**Task details**
Exactly the lines between the line containing "scene.view_settings.use_white_balance |= len(values)" and the line containing "scene.view_settings.keyframe_insert(path, frame=frame(t))", together with those two lines, are to be output.

**Data**
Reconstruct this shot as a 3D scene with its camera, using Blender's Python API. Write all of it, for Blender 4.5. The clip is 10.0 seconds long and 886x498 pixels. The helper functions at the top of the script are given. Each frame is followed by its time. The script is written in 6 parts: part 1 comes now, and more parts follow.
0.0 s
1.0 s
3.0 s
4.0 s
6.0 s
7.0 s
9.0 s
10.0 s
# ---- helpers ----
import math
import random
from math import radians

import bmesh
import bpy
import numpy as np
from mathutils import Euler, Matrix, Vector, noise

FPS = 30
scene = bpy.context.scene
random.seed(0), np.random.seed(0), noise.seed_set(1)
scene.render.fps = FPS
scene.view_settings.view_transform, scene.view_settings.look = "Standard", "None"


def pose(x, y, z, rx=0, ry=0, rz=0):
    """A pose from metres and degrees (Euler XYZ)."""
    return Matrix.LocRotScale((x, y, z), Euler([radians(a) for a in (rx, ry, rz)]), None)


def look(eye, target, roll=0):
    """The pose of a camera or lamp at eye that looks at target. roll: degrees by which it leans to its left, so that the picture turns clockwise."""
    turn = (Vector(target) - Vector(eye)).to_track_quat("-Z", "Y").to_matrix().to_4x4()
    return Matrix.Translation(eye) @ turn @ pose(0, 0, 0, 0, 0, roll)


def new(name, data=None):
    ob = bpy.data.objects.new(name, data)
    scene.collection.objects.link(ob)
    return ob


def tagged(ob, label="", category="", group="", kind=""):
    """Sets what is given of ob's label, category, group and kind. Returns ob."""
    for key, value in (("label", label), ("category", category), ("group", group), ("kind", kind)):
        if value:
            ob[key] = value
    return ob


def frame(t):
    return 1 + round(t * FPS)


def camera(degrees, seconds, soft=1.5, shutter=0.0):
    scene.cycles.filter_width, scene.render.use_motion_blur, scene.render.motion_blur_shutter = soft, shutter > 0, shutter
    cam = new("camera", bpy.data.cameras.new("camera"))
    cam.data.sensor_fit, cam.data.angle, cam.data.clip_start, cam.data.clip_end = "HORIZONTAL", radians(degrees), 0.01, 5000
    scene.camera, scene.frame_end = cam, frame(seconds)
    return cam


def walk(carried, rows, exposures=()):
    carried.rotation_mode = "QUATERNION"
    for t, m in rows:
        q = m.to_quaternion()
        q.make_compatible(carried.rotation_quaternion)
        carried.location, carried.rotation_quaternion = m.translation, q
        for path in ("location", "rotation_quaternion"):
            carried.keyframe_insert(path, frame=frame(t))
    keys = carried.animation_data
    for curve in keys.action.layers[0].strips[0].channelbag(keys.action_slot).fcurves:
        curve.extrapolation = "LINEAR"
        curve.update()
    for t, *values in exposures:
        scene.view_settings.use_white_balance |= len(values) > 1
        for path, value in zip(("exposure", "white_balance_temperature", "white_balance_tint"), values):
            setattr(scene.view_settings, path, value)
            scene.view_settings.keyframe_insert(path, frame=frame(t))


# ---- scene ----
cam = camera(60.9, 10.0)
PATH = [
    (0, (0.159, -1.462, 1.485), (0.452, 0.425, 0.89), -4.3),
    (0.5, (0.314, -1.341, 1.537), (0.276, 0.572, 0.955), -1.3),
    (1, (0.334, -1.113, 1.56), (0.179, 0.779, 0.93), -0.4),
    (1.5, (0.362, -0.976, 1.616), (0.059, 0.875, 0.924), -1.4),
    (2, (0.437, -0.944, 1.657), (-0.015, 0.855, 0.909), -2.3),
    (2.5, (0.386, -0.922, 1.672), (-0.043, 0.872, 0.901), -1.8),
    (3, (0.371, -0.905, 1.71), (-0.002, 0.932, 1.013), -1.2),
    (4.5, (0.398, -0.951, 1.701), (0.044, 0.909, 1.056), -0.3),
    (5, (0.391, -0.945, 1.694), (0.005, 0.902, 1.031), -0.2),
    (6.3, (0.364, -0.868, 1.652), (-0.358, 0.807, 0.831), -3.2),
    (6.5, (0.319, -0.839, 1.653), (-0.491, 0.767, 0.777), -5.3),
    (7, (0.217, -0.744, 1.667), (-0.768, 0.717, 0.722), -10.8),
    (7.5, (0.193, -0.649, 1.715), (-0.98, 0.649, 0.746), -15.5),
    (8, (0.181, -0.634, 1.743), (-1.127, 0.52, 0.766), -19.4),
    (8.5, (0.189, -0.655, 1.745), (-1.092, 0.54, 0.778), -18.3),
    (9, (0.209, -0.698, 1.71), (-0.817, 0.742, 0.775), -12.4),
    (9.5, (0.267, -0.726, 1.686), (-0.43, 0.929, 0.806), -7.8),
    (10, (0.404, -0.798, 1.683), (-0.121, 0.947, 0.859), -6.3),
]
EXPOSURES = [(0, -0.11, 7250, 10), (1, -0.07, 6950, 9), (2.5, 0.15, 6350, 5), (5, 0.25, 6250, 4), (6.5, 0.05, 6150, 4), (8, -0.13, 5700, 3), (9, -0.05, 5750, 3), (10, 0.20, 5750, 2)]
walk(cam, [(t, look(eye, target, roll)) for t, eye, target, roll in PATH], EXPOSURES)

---

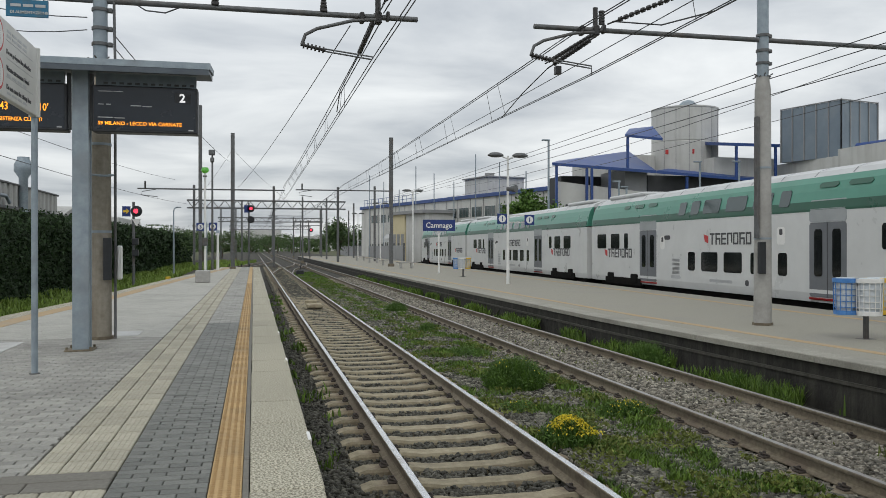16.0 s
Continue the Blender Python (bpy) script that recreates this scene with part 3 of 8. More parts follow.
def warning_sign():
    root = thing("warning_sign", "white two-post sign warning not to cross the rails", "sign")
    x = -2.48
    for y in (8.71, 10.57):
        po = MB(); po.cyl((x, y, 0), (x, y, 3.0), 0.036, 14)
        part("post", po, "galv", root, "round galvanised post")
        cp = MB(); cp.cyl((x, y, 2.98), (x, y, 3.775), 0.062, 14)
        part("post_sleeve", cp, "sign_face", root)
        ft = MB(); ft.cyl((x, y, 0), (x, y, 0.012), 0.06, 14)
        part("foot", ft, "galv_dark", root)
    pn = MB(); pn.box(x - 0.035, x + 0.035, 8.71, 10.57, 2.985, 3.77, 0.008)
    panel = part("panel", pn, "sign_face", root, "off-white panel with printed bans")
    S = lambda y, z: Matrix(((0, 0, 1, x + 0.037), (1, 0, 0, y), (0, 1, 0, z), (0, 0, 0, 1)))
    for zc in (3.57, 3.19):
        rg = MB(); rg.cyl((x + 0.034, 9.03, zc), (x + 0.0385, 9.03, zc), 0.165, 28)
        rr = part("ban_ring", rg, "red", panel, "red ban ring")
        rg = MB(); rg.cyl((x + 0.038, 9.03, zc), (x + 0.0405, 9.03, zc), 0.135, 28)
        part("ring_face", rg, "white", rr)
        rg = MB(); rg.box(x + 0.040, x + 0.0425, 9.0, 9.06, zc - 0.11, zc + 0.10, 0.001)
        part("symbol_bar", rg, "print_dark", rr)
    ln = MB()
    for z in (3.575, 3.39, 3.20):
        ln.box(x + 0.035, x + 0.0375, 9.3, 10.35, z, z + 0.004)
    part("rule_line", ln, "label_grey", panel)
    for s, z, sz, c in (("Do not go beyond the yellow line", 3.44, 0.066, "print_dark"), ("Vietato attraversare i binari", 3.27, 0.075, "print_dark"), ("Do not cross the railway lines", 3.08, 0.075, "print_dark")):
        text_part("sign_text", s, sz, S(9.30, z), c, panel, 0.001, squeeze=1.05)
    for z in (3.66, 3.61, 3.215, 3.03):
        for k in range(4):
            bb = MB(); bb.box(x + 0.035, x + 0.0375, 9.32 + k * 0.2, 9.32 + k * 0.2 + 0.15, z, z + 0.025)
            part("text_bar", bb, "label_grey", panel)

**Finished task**
        scene.view_settings.use_white_balance |= len(values) > 1
        for path, value in zip(("exposure", "white_balance_temperature", "white_balance_tint"), values):
            setattr(scene.view_settings, path, value)
            scene.view_settings.keyframe_insert(path, frame=frame(t))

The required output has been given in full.